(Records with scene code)
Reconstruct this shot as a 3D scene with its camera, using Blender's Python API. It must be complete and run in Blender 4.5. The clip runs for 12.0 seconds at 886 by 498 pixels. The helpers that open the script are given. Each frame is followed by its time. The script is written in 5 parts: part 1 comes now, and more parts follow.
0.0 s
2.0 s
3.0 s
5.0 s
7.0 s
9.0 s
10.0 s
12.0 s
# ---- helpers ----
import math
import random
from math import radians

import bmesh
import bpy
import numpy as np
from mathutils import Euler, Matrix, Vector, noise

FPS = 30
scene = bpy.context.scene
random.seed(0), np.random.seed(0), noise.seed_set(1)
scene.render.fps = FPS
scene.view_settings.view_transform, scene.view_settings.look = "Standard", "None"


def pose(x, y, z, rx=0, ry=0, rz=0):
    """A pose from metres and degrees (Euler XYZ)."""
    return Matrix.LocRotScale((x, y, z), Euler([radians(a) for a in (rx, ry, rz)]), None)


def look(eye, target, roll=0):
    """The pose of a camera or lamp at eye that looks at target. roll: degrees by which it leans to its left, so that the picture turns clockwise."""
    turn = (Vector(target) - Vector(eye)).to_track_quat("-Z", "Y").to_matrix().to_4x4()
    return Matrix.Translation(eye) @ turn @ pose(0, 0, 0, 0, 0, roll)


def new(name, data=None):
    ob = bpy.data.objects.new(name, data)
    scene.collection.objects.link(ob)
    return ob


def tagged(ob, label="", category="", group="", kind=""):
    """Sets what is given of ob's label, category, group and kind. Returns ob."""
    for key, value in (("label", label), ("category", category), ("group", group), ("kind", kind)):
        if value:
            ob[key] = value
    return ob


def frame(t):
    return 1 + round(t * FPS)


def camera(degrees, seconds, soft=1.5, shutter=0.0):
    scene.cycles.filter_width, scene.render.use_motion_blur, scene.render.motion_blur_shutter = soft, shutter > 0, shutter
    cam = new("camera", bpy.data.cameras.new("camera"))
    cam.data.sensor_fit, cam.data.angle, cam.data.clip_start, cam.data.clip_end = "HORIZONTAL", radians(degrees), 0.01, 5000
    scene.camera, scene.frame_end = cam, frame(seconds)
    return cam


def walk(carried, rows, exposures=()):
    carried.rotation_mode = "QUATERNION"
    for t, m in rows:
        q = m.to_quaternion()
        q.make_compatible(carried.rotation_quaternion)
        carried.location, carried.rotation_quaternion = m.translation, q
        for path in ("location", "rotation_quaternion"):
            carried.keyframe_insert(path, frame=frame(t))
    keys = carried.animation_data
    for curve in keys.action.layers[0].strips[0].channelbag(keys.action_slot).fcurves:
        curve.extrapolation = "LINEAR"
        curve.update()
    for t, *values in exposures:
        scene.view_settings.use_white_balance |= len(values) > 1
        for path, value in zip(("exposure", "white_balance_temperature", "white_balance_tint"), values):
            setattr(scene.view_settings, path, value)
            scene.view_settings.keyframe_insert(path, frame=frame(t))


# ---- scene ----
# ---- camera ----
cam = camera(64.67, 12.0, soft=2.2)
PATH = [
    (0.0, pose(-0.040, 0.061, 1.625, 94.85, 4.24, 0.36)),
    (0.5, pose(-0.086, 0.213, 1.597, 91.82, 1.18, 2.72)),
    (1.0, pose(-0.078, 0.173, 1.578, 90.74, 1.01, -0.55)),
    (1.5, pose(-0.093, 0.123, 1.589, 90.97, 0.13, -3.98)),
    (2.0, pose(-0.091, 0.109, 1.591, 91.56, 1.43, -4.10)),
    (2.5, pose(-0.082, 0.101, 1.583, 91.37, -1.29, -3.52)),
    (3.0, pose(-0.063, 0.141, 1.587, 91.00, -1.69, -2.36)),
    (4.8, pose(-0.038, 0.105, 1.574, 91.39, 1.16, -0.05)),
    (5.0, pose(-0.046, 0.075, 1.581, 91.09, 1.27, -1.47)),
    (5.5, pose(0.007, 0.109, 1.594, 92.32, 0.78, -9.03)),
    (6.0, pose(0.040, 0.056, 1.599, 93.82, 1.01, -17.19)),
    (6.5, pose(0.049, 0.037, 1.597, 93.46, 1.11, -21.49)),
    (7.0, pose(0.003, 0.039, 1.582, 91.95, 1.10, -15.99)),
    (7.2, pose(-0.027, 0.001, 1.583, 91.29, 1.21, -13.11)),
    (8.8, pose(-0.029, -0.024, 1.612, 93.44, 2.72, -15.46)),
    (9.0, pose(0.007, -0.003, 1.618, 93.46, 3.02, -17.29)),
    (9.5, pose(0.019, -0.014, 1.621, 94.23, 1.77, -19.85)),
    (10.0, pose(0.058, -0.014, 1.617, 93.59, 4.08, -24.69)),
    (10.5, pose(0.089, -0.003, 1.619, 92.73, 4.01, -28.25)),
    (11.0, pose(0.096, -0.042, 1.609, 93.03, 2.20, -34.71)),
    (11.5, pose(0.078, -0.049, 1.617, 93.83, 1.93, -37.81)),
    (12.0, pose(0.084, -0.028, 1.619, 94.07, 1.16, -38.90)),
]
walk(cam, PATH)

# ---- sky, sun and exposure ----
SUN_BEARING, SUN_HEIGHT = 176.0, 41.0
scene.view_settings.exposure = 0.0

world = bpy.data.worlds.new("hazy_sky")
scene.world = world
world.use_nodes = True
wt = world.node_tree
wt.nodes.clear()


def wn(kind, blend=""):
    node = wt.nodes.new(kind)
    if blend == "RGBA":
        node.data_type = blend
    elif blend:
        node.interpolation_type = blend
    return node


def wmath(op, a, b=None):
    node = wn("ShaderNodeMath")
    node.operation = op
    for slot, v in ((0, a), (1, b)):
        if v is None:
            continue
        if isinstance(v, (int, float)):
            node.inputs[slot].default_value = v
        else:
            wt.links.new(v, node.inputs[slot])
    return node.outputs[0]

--

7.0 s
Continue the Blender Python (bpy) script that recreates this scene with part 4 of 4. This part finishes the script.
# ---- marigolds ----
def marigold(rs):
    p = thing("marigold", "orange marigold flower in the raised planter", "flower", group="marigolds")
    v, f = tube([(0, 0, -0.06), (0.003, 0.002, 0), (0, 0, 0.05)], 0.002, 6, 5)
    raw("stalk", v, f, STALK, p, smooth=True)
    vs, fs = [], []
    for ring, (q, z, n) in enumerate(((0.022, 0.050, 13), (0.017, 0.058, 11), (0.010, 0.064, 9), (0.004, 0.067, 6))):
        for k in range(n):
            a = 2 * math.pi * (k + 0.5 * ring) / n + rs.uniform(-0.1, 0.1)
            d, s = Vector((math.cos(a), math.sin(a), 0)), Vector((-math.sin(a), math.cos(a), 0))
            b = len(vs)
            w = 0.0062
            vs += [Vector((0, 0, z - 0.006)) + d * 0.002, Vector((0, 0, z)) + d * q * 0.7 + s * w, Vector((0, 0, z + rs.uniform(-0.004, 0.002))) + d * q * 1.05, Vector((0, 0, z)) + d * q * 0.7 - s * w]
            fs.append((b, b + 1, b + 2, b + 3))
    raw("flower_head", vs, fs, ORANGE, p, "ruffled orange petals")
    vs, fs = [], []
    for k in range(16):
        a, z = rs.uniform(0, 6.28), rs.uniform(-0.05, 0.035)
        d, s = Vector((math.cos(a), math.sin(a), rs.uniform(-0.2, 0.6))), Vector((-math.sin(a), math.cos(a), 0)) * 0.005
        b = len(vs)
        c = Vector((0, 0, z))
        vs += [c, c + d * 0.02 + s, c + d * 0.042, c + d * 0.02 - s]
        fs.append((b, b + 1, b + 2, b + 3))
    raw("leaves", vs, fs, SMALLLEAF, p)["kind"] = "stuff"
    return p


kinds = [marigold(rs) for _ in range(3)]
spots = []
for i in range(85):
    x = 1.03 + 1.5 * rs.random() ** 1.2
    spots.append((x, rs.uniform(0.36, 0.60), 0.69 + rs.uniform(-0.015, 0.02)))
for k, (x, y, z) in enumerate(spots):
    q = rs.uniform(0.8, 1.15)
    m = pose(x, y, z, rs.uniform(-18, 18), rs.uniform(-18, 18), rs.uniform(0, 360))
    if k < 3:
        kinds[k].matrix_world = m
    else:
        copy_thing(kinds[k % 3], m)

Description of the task
Extract the span of lines that starts with the line containing "Reconstruct this shot" and ends with the line containing "for key, value". Keep it exact and add nothing.

Result for this exercise
Reconstruct this shot as a 3D scene with its camera, using Blender's Python API. It must be complete and run in Blender 4.5. The clip runs for 12.0 seconds at 886 by 498 pixels. The helpers that open the script are given. Each frame is followed by its time. The script is written in 5 parts: part 1 comes now, and more parts follow.
0.0 s
2.0 s
3.0 s
5.0 s
7.0 s
9.0 s
10.0 s
12.0 s
# ---- helpers ----
import math
import random
from math import radians

import bmesh
import bpy
import numpy as np
from mathutils import Euler, Matrix, Vector, noise

FPS = 30
scene = bpy.context.scene
random.seed(0), np.random.seed(0), noise.seed_set(1)
scene.render.fps = FPS
scene.view_settings.view_transform, scene.view_settings.look = "Standard", "None"


def pose(x, y, z, rx=0, ry=0, rz=0):
    """A pose from metres and degrees (Euler XYZ)."""
    return Matrix.LocRotScale((x, y, z), Euler([radians(a) for a in (rx, ry, rz)]), None)


def look(eye, target, roll=0):
    """The pose of a camera or lamp at eye that looks at target. roll: degrees by which it leans to its left, so that the picture turns clockwise."""
    turn = (Vector(target) - Vector(eye)).to_track_quat("-Z", "Y").to_matrix().to_4x4()
    return Matrix.Translation(eye) @ turn @ pose(0, 0, 0, 0, 0, roll)


def new(name, data=None):
    ob = bpy.data.objects.new(name, data)
    scene.collection.objects.link(ob)
    return ob


def tagged(ob, label="", category="", group="", kind=""):
    """Sets what is given of ob's label, category, group and kind. Returns ob."""
    for key, value in (("label", label), ("category", category), ("group", group), ("kind", kind)):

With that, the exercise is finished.